Writers write. Writers work-out, too. While we spend a lot of time mulling over ideas, working, and generally adulting, we also workout. I LOVE seeing photos on social media of writers going to the gym. So often we post gorgeous photography or family photos, but because there isn’t an emphasis on physical health in our profession, we often don’t post about it. It’s not that we aren’t working out, it’s just that we often don’t feel it’s “important enough” to post about.
When I’m scrolling through Instagram or FB and see writers exercising, it makes me feel motivated. My favorite form of exercise is RPM/Cycling. I love the loud music, the intensity, and I’ve loved the feeling of being on a bike since I was a little girl. I also do strength and weight training classes. (My goal in these classes is just to make it to the end of the class.) Within the past year, I’ve added swimming because I finally learned how to swim last year at the age of 34.

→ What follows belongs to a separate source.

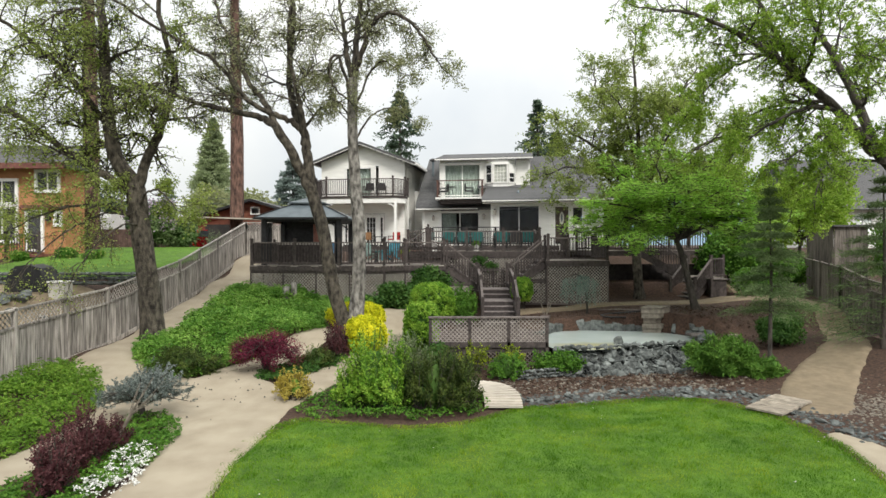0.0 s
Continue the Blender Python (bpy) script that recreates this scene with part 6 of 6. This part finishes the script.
M["cedar"] = leaf_mat("soft olive cedar needles", (0.06, 0.1, 0.04), (0.135, 0.2, 0.08), (0.24, 0.32, 0.14), 0.4)
conifer("young_cedar", 9.2, 16.6, 0.3, 5.0, 1.2, "soft-needled young cedar beside the path", "cedar", 27000, 0.12, 0.2, 0.28, tiers=15, ragged=0.5, width=0.06, girth=0.5)

conifer("young_cedar", 12.4, 16.6, 0.5, 5.2, 1.5, "dusky young cedar before the side fence", "cedar", 15000, 0.13, 0.2, 0.1, tiers=14, ragged=0.5, width=0.06, girth=0.6)

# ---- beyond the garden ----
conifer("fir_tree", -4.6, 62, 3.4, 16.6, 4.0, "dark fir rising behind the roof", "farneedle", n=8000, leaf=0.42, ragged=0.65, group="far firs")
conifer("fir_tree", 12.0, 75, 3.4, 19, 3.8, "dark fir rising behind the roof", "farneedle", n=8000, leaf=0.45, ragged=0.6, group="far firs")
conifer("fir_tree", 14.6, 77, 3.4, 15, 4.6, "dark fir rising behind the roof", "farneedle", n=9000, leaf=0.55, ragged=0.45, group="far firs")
# cypress and far blue needles are paled in colour for haze and self-shadow
M["cypress"] = leaf_mat("cypress sprays paled for haze", (0.22, 0.28, 0.15), (0.34, 0.41, 0.22), (0.48, 0.54, 0.31), 0.5)
conifer("cypress_tree", -27.4, 70, 3.4, 15.4, 3.2, "tall pale green cypress far behind, haze in its colour", "cypress", 60000, 0.3, ragged=0.22, group="far firs", droop=-0.25, bare=0.02, tiers=80)
M["bluefar"] = leaf_mat("blue-green far needles paled for haze", (0.14, 0.19, 0.17), (0.23, 0.29, 0.26), (0.34, 0.4, 0.37), 0.4)
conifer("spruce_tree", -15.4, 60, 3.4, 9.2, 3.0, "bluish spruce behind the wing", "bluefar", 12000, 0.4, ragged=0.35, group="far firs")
conifer("fir_tree", -37.4, 80, 3.4, 9.2, 1.9, "small fir far behind, bluish with painted haze", "bluefar", n=2600, leaf=0.4, ragged=0.6, group="far firs")
conifer("fir_tree", -34.6, 84, 3.4, 7.6, 2.2, "small fir far behind, bluish with painted haze", "bluefar", n=2600, leaf=0.4, ragged=0.6, group="far firs")


def far_tree(x, y, z0, h, r, label, material, n=7000, leaf=0.4, group="far trees", lift=0.55):
    """A broadleaf tree well behind: trunk, a few limbs and lumpy leaf masses with gaps."""
    ob = thing("broadleaf_tree", (x, y, z0), label, "tree", group)
    bulk("trunk", *tube([(x, y, z0 - 0.3), (x + 0.1, y, z0 + h * 0.3), (x, y, z0 + h * 0.6)], [0.025 * h, 0.018 * h, 0.01 * h], 8, 0.04), "darkbark", ob, True)
    m = 9
    for i in range(m):
        a, q = rng.uniform(0, 6.28), rng.random()
        c = (x + r * 0.6 * math.cos(a), y + r * 0.6 * math.sin(a), z0 + h * (0.42 + 0.45 * q))
        s = r * rng.uniform(0.4, 0.62)
        P, U = ball_points(n // m, c, (s, s, s * 0.75), 0.3, -1, i, 0.5)
        bulk("crown", *leaf_quads(P, U + rng.normal(size=U.shape), leaf, 0.42), material, ob)
        bulk("limb", *tube([(x, y, z0 + h * 0.3), ((x + c[0]) / 2, (y + c[1]) / 2, z0 + h * 0.45), c], [0.01 * h, 0.007 * h, 0.003 * h], 5), "darkbark", ob, True)
    return ob


far_tree(14.5, 35, 2.5, 6.0, 3.0, "green tree beyond the side deck", "oaklime", 16000, 0.15)
far_tree(20.5, 34, 2.2, 5.0, 2.6, "green tree over the side fence", "oaklime", 16000, 0.15)
far_tree(22.0, 27, 1.8, 5.0, 2.6, "green tree over the side fence", "shrub", 16000, 0.14)

far_tree(12.6, 41, 2.8, 5.0, 2.4, "green tree behind the corner of the house", "oaklime", 12000, 0.15)
far_tree(-22.5, 62, 3.4, 6.0, 4.0, "pale green tree far behind the barn", "oakleaf", 4500, 0.34)
far_tree(-18.5, 58, 3.4, 4.5, 3.0, "pale green tree behind the wing", "oakleaf", 4000, 0.34)
far_tree(-30, 52, 3.4, 4.6, 3.2, "dull green tree behind the next yard", "farneedle", 6000, 0.2)


# lilac in blossom next door
M["lilacleaf"] = leaf_mat("grey green lilac leaves", (0.05, 0.09, 0.03), (0.12, 0.185, 0.065), (0.22, 0.29, 0.13))
lb = shrub("lilac_bush", [(-17.8, 36.5, 4.5, 1.4, 1.2, 1.2), (-16.7, 36.2, 4.1, 0.9, 0.9, 0.9), (-18.7, 36.6, 5.2, 0.95, 0.9, 1.0), (-17.5, 36.6, 5.6, 0.9, 0.8, 0.8), (-15.9, 36.0, 4.1, 0.85, 0.8, 1.0)], 11000, 0.15, "lilacleaf", "large lilac bush in pale blossom next door", rough=0.6, low=-0.9, shell=0.4)
for bx, by, bz, br in ((-18.7, 36.5, 5.4, 0.95), (-17.5, 36.4, 5.8, 0.9), (-17.9, 36.0, 4.9, 1.2), (-16.8, 36.0, 4.5, 0.8)):
    P, U = ball_points(520, (bx, by, bz), (br, br, br), 0.85, 0.0, bx, 0.6)
    bulk("blossom", *leaf_quads(P, U + rng.normal(size=U.shape) * 0.5, 0.13, 0.35), "lilac", lb)
spray_shrub("shrub", [(-13.1, 33.6, 3.9, 0.8, 0.7, 0.7)], 60, 8, 0.08, "sage", "sparse grey-green twiggy shrub beyond the fence", core_s=0)
for x, y, s in ((-14.5, 16.5, 0.5), (-13.2, 16.2, 0.4), (-17.0, 28.5, 0.4), (-18.6, 29.0, 0.45), (-20.5, 28.4, 0.35)):
    shrub("shrub", [(x, y, gz(x, y) + s * 0.6, s * 1.1, s, s * 0.8)], 1600, 0.11, "shrub", "small green shrub next door", rough=0.35, group="neighbour shrubs")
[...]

Physical exercise is just as important as our craft. Being healthy and taking care of our bodies is part of being human. As I’ve been thinking this over, and also trying to encourage myself (my own self 🙂) to develop consistency with working out, I realized there are several metaphorical comparisons between exercising and writing. Here are a few:
1) Exercise is a requirement to become physically stronger, just as writing exercises develop our mental flexibility and help us to see new possibilities for where we can take our work. Sometimes we don’t even know our own strength or ability until we are challenged in a new way.
2) After I’ve written something I feel is strong or good, I save the file. I don’t erase it or delete it. On the other hand, after I’ve had a good workout, I carelessly delete it by what I eat afterward. What if I ate something healthy so as not to “delete” my work out? Why should I exert myself and work so hard on my body and then erase that work immediately? Come on, Kwoya.
3) Why do I expect to see results early after I begin working out? As a person who’s been writing for over twenty years, I know that it takes a while to develop my craft. It takes dedication, reading, consistency, and constant exercise. Why should my physical body be any different? If I study the things I don’t know while making needed modifications will I see a difference in my health? Absolutely. Will I become stronger? Yes!
4) Because writing is a part of my self-care (Re: Javacia Harris Bowser’s blog) when I write, I am taking care of myself. I am loving myself by doing the thing that I was given to do. I know I am my best self when I am writing. Similarly, I feel great when I am consciously taking care of my body.
These are just a few comparisons between writing and working out, though the list is endless. What are your thoughts?